The next six months are likely to continue as badly as before for Europe’s biggest economy. Any legislative initiative requires either a majority including Lindner’s FDP (which is hardly conceivable) or a majority with the Christian Democrats (only possible if it is neoliberal in intent). The Christian Democrats are also facing a dilemma between showing “responsibility” or else pushing Scholz for early elections. They have already announced both, but explicitly ruled out support for a Scholz budget.

This situation will likely continue until at least spring, and in the worst case until next fall. In plain language, this means at least another six months of economic crisis — and massive uncertainty for all concerned. Companies will postpone investments and citizens will use up their nest eggs. In the worst case, incoming president Trump will introduce further tariffs against the European Union in January. This likely points to soaring unemployment and turbo-deindustrialization, if the government remains paralyzed.

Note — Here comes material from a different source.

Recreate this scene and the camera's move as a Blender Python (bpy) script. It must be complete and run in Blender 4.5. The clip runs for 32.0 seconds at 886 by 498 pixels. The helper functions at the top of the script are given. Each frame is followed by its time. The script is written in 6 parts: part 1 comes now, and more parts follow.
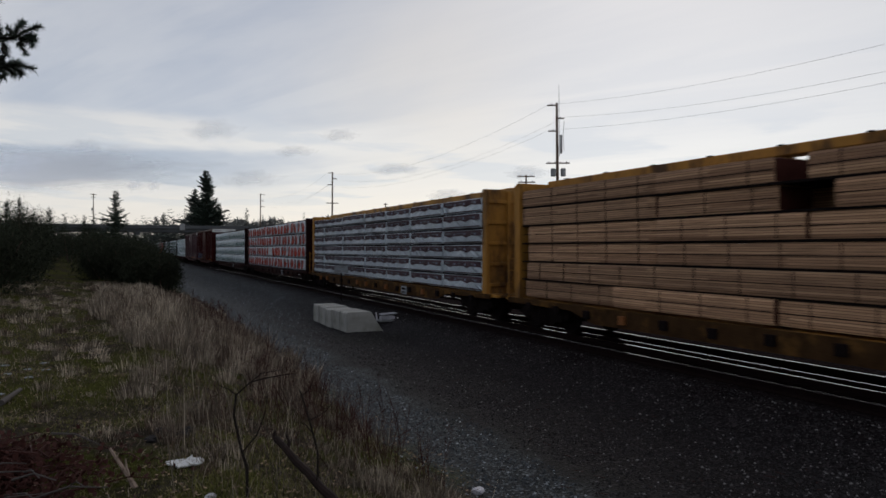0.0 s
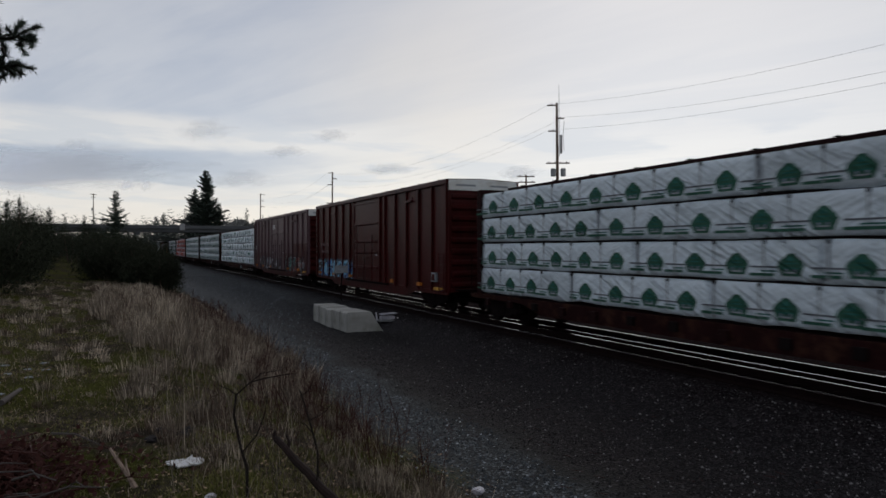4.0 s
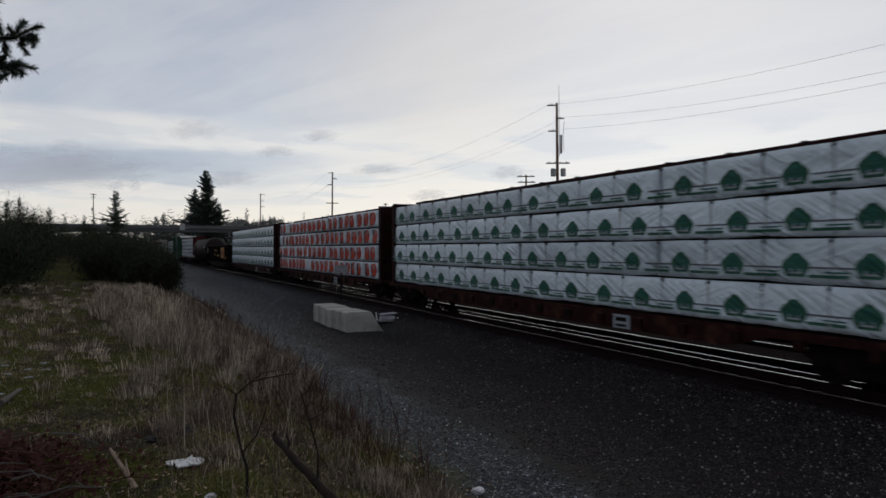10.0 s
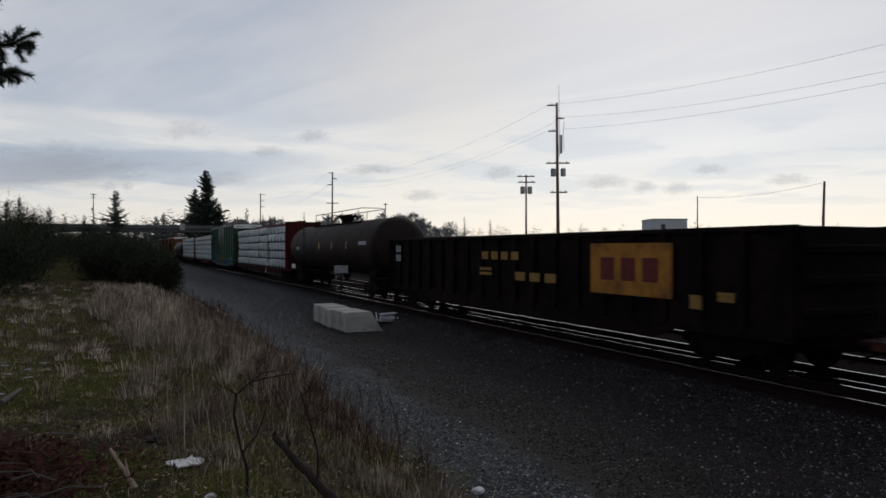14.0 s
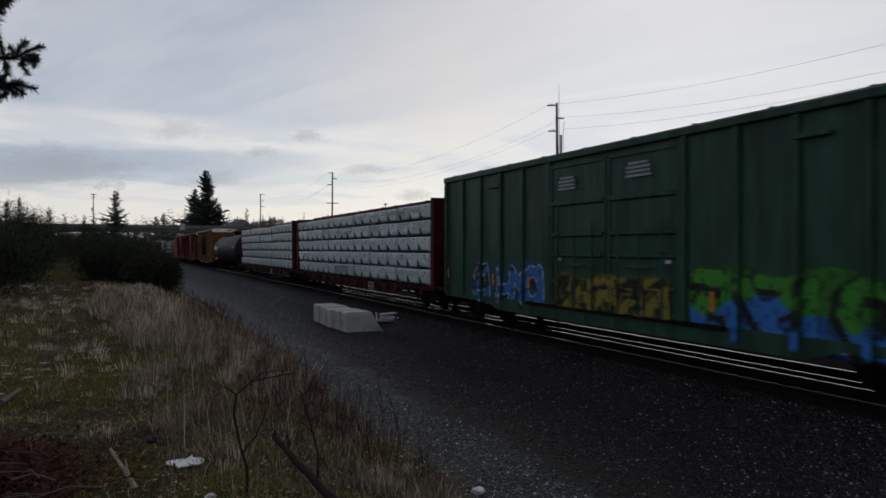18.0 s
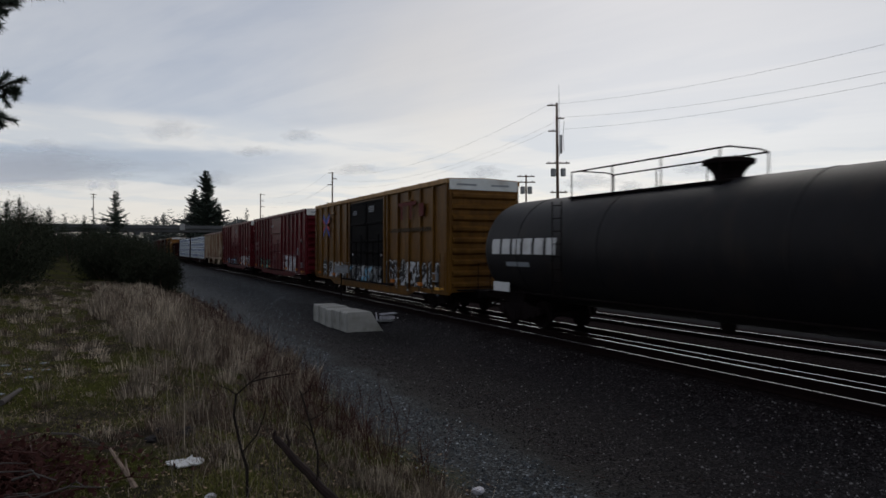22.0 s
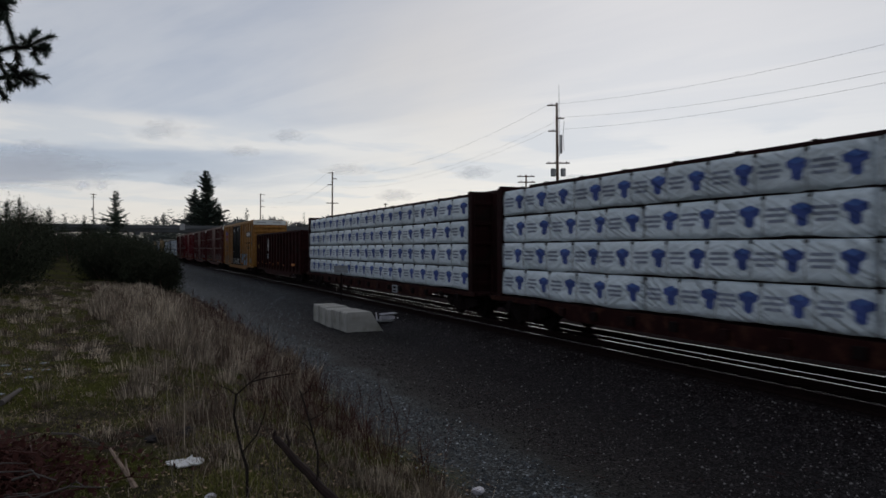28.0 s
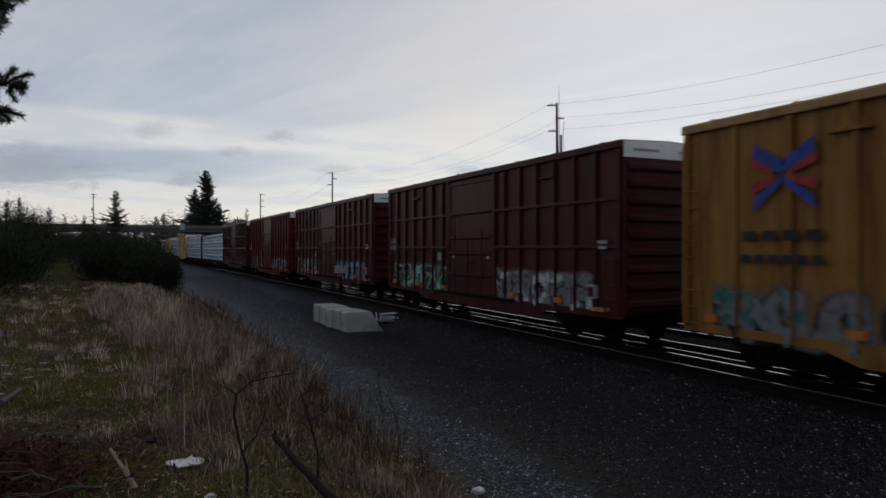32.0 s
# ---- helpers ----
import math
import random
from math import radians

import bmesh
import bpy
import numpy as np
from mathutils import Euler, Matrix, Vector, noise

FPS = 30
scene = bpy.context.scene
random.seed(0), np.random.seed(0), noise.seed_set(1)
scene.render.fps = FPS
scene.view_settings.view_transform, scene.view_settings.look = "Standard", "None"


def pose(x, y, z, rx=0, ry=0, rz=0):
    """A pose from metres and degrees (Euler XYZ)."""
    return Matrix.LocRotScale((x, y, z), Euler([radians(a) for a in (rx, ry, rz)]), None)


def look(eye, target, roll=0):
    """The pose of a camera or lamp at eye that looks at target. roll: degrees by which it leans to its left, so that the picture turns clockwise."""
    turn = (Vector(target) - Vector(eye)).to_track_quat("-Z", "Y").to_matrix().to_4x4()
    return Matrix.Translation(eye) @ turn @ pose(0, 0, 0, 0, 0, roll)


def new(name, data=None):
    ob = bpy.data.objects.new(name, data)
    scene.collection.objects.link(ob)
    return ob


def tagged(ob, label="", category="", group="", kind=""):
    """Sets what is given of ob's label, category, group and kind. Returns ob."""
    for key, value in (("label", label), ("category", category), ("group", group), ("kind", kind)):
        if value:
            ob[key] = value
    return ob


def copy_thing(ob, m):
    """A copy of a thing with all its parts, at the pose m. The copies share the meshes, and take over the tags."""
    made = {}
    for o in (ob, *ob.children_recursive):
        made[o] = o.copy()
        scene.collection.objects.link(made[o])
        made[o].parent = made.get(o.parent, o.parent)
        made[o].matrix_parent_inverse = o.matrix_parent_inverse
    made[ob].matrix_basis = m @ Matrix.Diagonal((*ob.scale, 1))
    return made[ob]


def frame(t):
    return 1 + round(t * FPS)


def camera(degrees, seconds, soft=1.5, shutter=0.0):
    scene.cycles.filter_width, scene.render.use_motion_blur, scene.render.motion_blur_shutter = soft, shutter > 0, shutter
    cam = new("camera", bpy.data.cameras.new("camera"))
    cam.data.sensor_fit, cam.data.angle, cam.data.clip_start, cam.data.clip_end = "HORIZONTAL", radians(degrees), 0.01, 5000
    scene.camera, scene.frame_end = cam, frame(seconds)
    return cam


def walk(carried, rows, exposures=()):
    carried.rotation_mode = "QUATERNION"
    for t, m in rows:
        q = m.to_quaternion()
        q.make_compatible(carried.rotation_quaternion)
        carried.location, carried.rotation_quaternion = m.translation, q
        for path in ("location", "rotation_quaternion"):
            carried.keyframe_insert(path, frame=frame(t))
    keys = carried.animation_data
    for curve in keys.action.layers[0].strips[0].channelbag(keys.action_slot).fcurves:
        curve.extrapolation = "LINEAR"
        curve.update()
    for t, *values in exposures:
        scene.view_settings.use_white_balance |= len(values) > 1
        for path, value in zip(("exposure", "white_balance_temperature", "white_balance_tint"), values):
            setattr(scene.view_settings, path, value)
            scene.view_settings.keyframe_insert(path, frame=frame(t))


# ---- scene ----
cam = camera(67.3, 32.0, soft=1.6, shutter=0.2)
# a fixed camera beside the line; z = 0 is the rail head of the near track, y runs along it
TH = radians(25.9)
EYE = (0.0, 0.0, 2.5)
STAND = look(EYE, (math.sin(TH), math.cos(TH), 2.5 - 0.0004))
walk(cam, [(0, STAND), (32, STAND)], [(0, 0.07, 6630, 10), (12, 0.05, 6610, 10), (22, 0.01, 6570, 10), (32, -0.03, 6550, 10)])

# ---- light ----
TRACK_X = 12.67
world = bpy.data.worlds.new("sky")
scene.world = world
world.use_nodes = True
WN, WL = world.node_tree.nodes, world.node_tree.links
WN.clear()


def wnode(kind, **props):
    n = WN.new(kind)
    for k, v in props.items():
        if k == "operation":
            n.operation = v
        elif k == "blend":
            n.blend_type = v
        elif k == "dtype":
            n.data_type = v
    return n


def wmath(op, a, b=None):
    n = wnode("ShaderNodeMath", operation=op)
    for i, v in enumerate((a, b)):
        if v is None:
            continue
        if isinstance(v, (int, float)):
            n.inputs[i].default_value = v
        else:
            WL.new(v, n.inputs[i])
    return n.outputs[0]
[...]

This also means that the next federal election campaign, whenever it comes in 2025, will surely be fought over economic woes. In principle, this is a good starting point for the Left to push an economic populist message. But left-wing party Die Linke lacks the people for this — economic policy has always had a hard time gaining traction in the party, and with the departure of Fabio De Masi (to join Sahra Wagenknecht’s party, BSW) and the death last year of Axel Troost, it has lost its last leading economists. The BSW does have economists, but it is little interested in defending a distinct working-class standpoint. Having one is vital if the Left is to change Germany’s current course.